We have a config value that can be toggled: $ engine-config -s UseHybridBackup=false can be used to switch to the existing backup mechanism that does not use snapshots
(In reply to Benny Zlotnik from comment #7) > We have a config value that can be toggled: > > $ engine-config -s UseHybridBackup=false This is good for globally disabling the feature by the system admin but it does not give enough power to backup application. I think we need a way to disable the mechanism per backup call. We discussed an option like: POST /ovirt-engine/api/vms/vm-id/backups <backup> <from_checkpoint_id>checkpoint-id</from_checkpoint_id> <use_snapshot>true</use_snapshot> <disks> <disk id="disk-id" /> ... </disks> </backup> If the backup was started with the use_snapshot option, it will report the snapshot during the backup: GET /ovirt-engine/api/vms/vm-id/backups/backup-id <backup> <from_checkpoint_id>checkpoint-id</from_checkpoint_id> <use_snapshot>true</use_snapshot> <snapshot id="snapshot-id"/> <disks> <disk id="disk-id" /> ... </disks> </backup> Yuri, what do think?

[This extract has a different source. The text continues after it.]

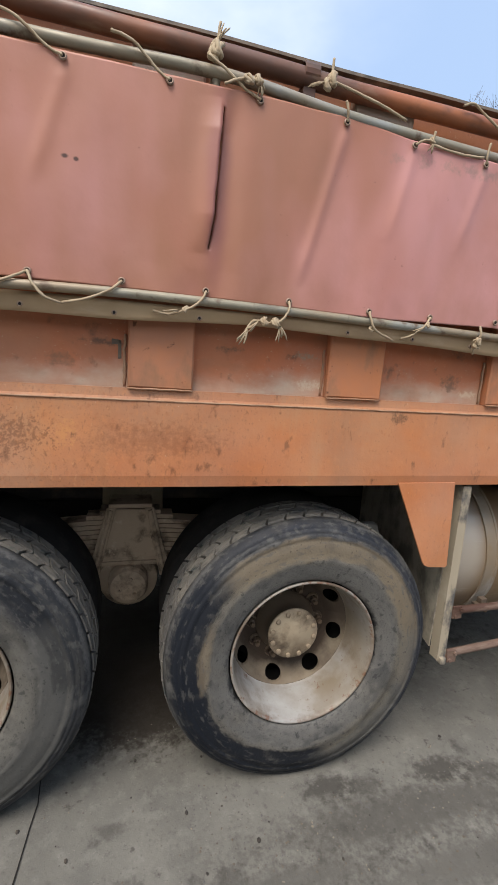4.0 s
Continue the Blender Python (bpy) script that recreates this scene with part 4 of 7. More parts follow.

Hello Nir, I think it's a good idea to have possibility change backup type in the backup request. But let's keep the new backup as a default, so the app doens't have to pass any option to use it. (option <use_snapshot> always true if the app doesn't change it) If some backup app would like to use the old method, it must use something like <use_snapshot>false</use_snapshot> thanks
Verified on engine-4.5.0-0.237.el8ev
Can you please update doctext?
This bugzilla is included in oVirt 4.5.0 release, published on April 20th 2022. Since the problem described in this bug report should be resolved in oVirt 4.5.0 release, it has been closed with a resolution of CURRENT RELEASE. If the solution does not work for you, please open a new bug report.